┌────────
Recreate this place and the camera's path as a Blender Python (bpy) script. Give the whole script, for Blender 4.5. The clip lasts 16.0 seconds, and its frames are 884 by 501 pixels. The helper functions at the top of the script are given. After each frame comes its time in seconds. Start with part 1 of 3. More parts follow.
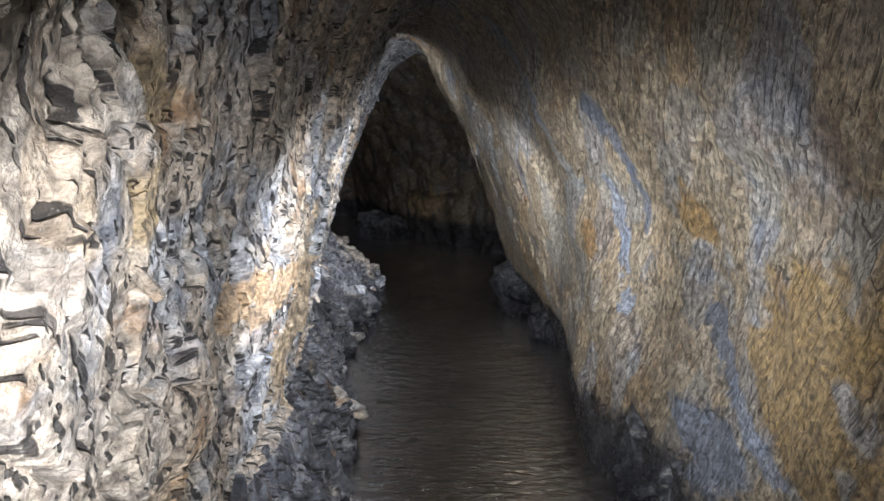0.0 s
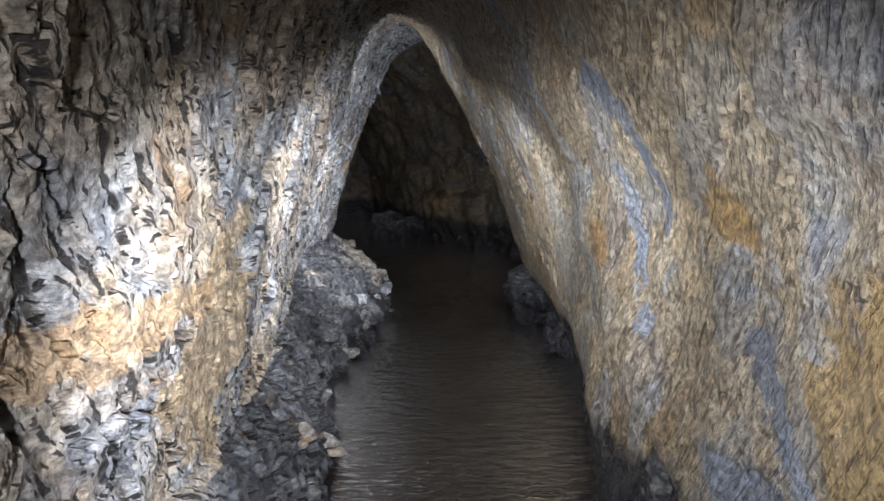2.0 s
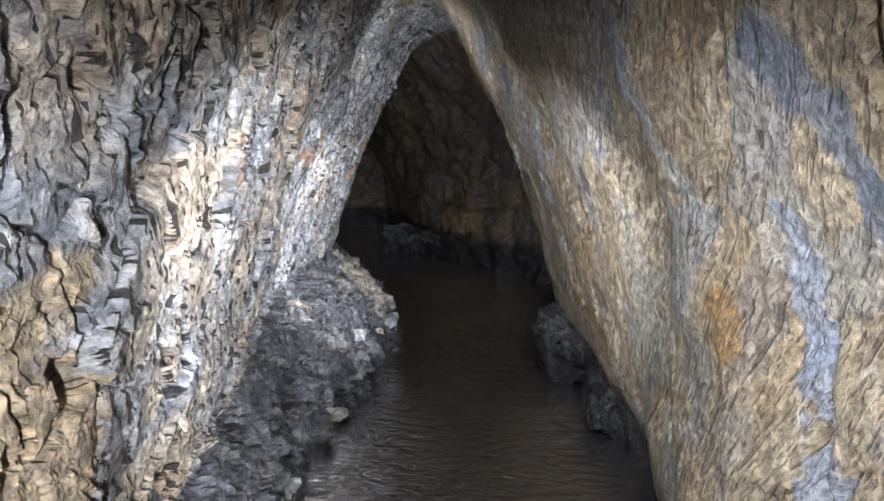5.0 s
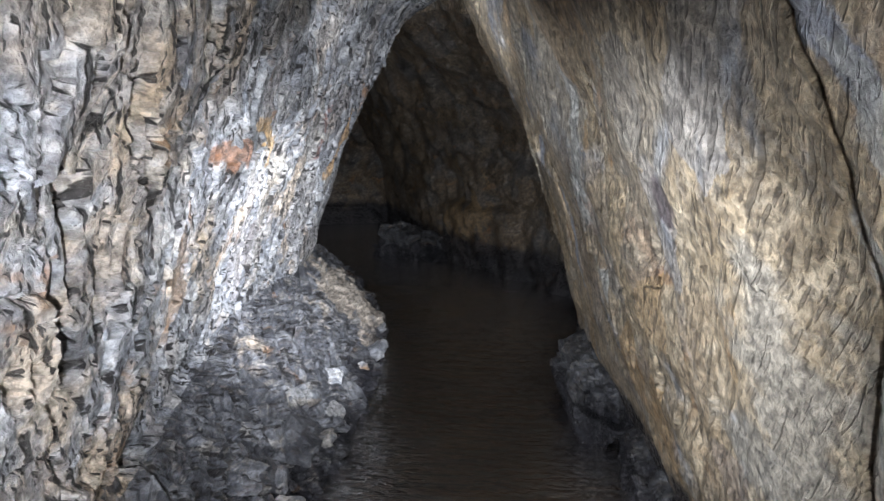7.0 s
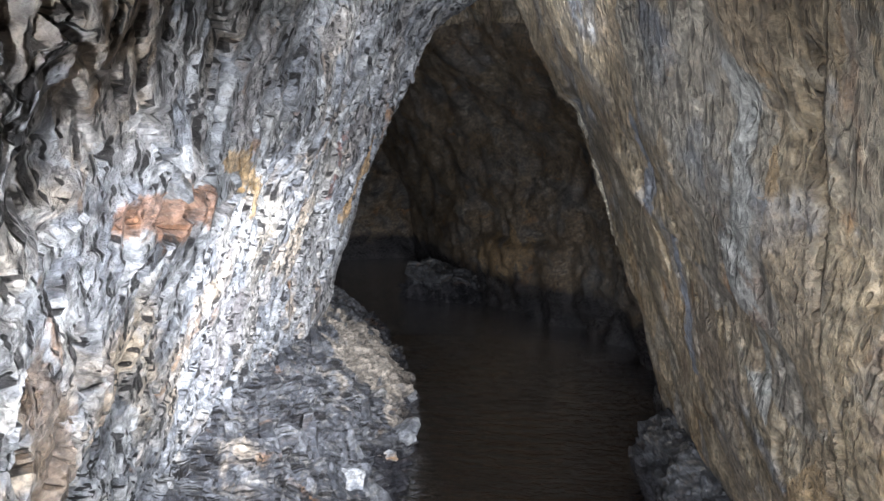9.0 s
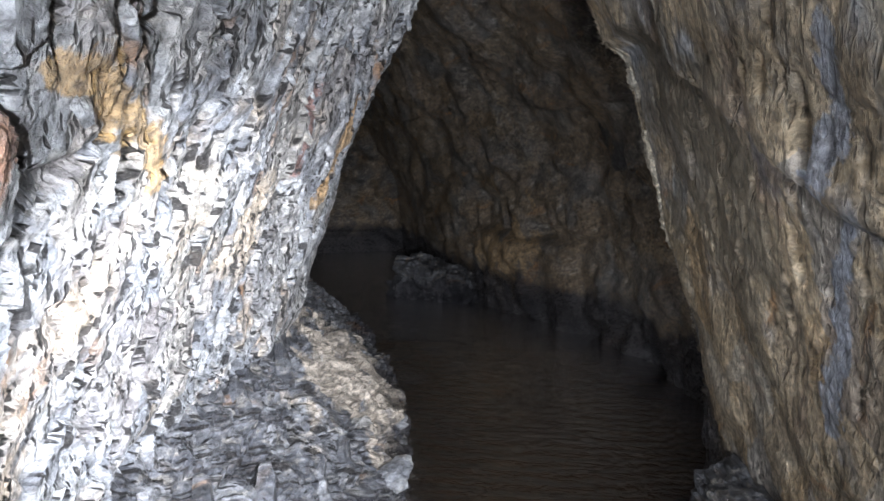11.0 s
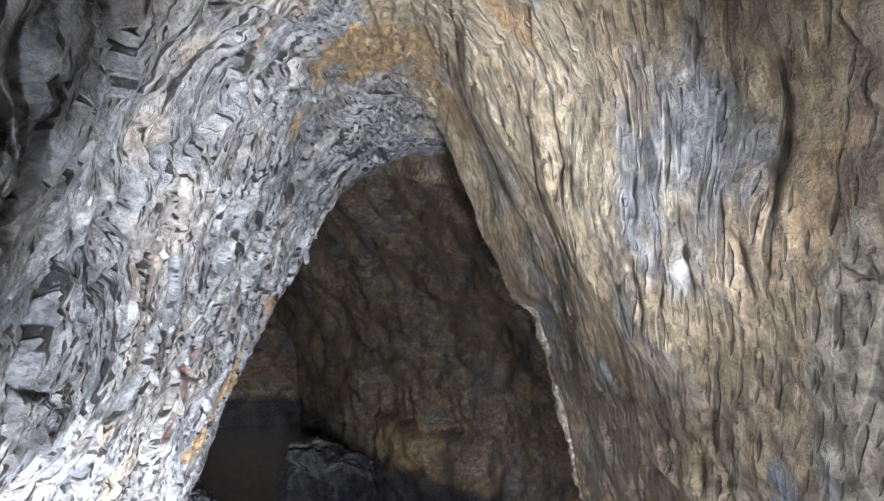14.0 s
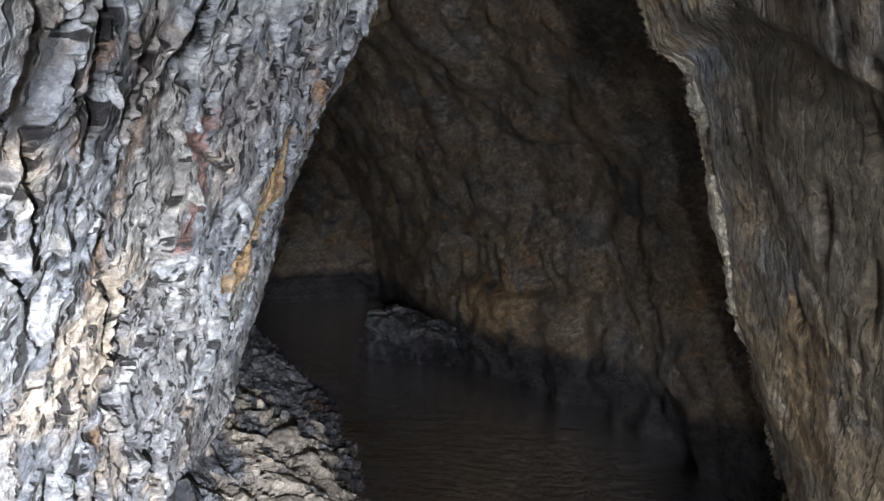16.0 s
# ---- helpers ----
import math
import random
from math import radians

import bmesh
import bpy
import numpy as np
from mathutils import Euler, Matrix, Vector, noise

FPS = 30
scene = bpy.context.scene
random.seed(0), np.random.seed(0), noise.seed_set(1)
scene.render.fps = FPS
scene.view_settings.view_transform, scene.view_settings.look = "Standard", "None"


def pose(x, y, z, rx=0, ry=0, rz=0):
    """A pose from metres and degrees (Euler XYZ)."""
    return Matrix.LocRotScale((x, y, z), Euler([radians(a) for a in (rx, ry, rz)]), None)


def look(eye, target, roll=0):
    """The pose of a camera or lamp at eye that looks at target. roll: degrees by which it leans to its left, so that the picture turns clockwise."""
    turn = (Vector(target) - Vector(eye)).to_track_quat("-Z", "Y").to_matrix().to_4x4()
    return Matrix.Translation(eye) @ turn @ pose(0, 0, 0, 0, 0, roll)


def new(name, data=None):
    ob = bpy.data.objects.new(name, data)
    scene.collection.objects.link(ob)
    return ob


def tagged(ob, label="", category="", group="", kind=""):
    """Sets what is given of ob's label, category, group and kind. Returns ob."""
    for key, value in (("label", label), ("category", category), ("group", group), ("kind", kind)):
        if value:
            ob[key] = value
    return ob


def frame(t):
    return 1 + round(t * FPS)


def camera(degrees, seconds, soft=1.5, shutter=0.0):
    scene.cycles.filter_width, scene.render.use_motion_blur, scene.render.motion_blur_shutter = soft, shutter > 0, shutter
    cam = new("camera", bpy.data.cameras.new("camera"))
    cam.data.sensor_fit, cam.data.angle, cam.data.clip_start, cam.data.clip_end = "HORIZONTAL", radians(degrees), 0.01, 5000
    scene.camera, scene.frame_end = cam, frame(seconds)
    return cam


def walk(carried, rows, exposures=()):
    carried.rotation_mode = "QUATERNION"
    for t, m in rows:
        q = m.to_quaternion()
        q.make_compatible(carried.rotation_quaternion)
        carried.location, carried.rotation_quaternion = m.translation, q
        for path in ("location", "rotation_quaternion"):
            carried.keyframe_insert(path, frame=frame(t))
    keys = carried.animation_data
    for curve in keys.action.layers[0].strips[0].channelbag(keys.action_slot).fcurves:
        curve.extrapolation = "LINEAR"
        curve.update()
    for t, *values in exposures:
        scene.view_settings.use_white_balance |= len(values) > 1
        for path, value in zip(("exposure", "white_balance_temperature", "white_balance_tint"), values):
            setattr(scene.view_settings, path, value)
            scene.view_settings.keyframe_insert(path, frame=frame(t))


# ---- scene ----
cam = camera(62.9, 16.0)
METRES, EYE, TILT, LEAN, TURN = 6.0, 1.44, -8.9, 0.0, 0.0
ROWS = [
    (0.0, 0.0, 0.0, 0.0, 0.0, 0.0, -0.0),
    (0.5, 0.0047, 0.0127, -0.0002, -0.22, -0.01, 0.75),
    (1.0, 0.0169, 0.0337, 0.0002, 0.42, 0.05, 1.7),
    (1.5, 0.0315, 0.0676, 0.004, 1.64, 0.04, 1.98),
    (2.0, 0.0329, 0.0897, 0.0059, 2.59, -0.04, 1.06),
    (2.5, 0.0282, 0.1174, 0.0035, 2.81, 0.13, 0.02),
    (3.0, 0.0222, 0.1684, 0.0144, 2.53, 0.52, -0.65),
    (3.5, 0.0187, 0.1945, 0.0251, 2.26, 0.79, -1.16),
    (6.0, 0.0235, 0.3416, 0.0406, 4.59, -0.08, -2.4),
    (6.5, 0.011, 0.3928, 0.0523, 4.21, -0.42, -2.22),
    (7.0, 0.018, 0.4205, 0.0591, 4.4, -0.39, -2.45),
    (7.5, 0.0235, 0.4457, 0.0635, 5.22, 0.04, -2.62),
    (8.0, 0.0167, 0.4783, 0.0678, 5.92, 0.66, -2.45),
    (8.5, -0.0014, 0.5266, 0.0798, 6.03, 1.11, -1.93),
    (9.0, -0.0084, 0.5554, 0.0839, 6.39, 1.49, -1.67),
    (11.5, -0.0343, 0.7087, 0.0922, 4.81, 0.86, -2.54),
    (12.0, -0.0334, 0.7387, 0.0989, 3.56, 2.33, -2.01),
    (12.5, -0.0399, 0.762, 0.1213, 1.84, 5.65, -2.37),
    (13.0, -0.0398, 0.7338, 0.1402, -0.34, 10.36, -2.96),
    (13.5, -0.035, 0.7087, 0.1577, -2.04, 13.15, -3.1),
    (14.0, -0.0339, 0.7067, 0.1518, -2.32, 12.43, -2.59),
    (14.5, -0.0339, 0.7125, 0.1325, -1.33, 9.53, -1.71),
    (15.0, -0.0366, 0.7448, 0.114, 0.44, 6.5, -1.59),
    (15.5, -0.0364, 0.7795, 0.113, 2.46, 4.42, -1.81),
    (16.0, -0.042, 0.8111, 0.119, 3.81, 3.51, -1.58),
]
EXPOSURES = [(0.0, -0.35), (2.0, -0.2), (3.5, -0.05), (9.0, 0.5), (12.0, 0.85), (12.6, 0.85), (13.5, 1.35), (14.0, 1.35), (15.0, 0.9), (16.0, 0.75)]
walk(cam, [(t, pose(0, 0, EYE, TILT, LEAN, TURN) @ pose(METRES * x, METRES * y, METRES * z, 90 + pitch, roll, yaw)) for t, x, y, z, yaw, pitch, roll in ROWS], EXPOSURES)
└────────
Give every line above again exactly, with no pictures.

Recreate this place and the camera's path as a Blender Python (bpy) script. Give the whole script, for Blender 4.5. The clip lasts 16.0 seconds, and its frames are 884 by 501 pixels. The helper functions at the top of the script are given. After each frame comes its time in seconds. Start with part 1 of 3. More parts follow.
0.0 s
2.0 s
5.0 s
7.0 s
9.0 s
11.0 s
14.0 s
16.0 s
# ---- helpers ----
import math
import random
from math import radians

import bmesh
import bpy
import numpy as np
from mathutils import Euler, Matrix, Vector, noise

FPS = 30
scene = bpy.context.scene
random.seed(0), np.random.seed(0), noise.seed_set(1)
scene.render.fps = FPS
scene.view_settings.view_transform, scene.view_settings.look = "Standard", "None"


def pose(x, y, z, rx=0, ry=0, rz=0):
    """A pose from metres and degrees (Euler XYZ)."""
    return Matrix.LocRotScale((x, y, z), Euler([radians(a) for a in (rx, ry, rz)]), None)


def look(eye, target, roll=0):
    """The pose of a camera or lamp at eye that looks at target. roll: degrees by which it leans to its left, so that the picture turns clockwise."""
    turn = (Vector(target) - Vector(eye)).to_track_quat("-Z", "Y").to_matrix().to_4x4()
    return Matrix.Translation(eye) @ turn @ pose(0, 0, 0, 0, 0, roll)


def new(name, data=None):
    ob = bpy.data.objects.new(name, data)
    scene.collection.objects.link(ob)
    return ob


def tagged(ob, label="", category="", group="", kind=""):
    """Sets what is given of ob's label, category, group and kind. Returns ob."""
    for key, value in (("label", label), ("category", category), ("group", group), ("kind", kind)):
        if value:
            ob[key] = value
    return ob


def frame(t):
    return 1 + round(t * FPS)


def camera(degrees, seconds, soft=1.5, shutter=0.0):
    scene.cycles.filter_width, scene.render.use_motion_blur, scene.render.motion_blur_shutter = soft, shutter > 0, shutter
    cam = new("camera", bpy.data.cameras.new("camera"))
    cam.data.sensor_fit, cam.data.angle, cam.data.clip_start, cam.data.clip_end = "HORIZONTAL", radians(degrees), 0.01, 5000
    scene.camera, scene.frame_end = cam, frame(seconds)
    return cam


def walk(carried, rows, exposures=()):
    carried.rotation_mode = "QUATERNION"
    for t, m in rows:
        q = m.to_quaternion()
        q.make_compatible(carried.rotation_quaternion)
        carried.location, carried.rotation_quaternion = m.translation, q
        for path in ("location", "rotation_quaternion"):
            carried.keyframe_insert(path, frame=frame(t))
    keys = carried.animation_data
    for curve in keys.action.layers[0].strips[0].channelbag(keys.action_slot).fcurves:
        curve.extrapolation = "LINEAR"
        curve.update()
    for t, *values in exposures:
        scene.view_settings.use_white_balance |= len(values) > 1
        for path, value in zip(("exposure", "white_balance_temperature", "white_balance_tint"), values):
            setattr(scene.view_settings, path, value)
            scene.view_settings.keyframe_insert(path, frame=frame(t))


# ---- scene ----
cam = camera(62.9, 16.0)
METRES, EYE, TILT, LEAN, TURN = 6.0, 1.44, -8.9, 0.0, 0.0
ROWS = [
    (0.0, 0.0, 0.0, 0.0, 0.0, 0.0, -0.0),
    (0.5, 0.0047, 0.0127, -0.0002, -0.22, -0.01, 0.75),
    (1.0, 0.0169, 0.0337, 0.0002, 0.42, 0.05, 1.7),
    (1.5, 0.0315, 0.0676, 0.004, 1.64, 0.04, 1.98),
    (2.0, 0.0329, 0.0897, 0.0059, 2.59, -0.04, 1.06),
    (2.5, 0.0282, 0.1174, 0.0035, 2.81, 0.13, 0.02),
    (3.0, 0.0222, 0.1684, 0.0144, 2.53, 0.52, -0.65),
    (3.5, 0.0187, 0.1945, 0.0251, 2.26, 0.79, -1.16),
    (6.0, 0.0235, 0.3416, 0.0406, 4.59, -0.08, -2.4),
    (6.5, 0.011, 0.3928, 0.0523, 4.21, -0.42, -2.22),
    (7.0, 0.018, 0.4205, 0.0591, 4.4, -0.39, -2.45),
    (7.5, 0.0235, 0.4457, 0.0635, 5.22, 0.04, -2.62),
    (8.0, 0.0167, 0.4783, 0.0678, 5.92, 0.66, -2.45),
    (8.5, -0.0014, 0.5266, 0.0798, 6.03, 1.11, -1.93),
    (9.0, -0.0084, 0.5554, 0.0839, 6.39, 1.49, -1.67),
    (11.5, -0.0343, 0.7087, 0.0922, 4.81, 0.86, -2.54),
    (12.0, -0.0334, 0.7387, 0.0989, 3.56, 2.33, -2.01),
    (12.5, -0.0399, 0.762, 0.1213, 1.84, 5.65, -2.37),
    (13.0, -0.0398, 0.7338, 0.1402, -0.34, 10.36, -2.96),
    (13.5, -0.035, 0.7087, 0.1577, -2.04, 13.15, -3.1),
    (14.0, -0.0339, 0.7067, 0.1518, -2.32, 12.43, -2.59),
    (14.5, -0.0339, 0.7125, 0.1325, -1.33, 9.53, -1.71),
    (15.0, -0.0366, 0.7448, 0.114, 0.44, 6.5, -1.59),
    (15.5, -0.0364, 0.7795, 0.113, 2.46, 4.42, -1.81),
    (16.0, -0.042, 0.8111, 0.119, 3.81, 3.51, -1.58),
]
EXPOSURES = [(0.0, -0.35), (2.0, -0.2), (3.5, -0.05), (9.0, 0.5), (12.0, 0.85), (12.6, 0.85), (13.5, 1.35), (14.0, 1.35), (15.0, 0.9), (16.0, 0.75)]
walk(cam, [(t, pose(0, 0, EYE, TILT, LEAN, TURN) @ pose(METRES * x, METRES * y, METRES * z, 90 + pitch, roll, yaw)) for t, x, y, z, yaw, pitch, roll in ROWS], EXPOSURES)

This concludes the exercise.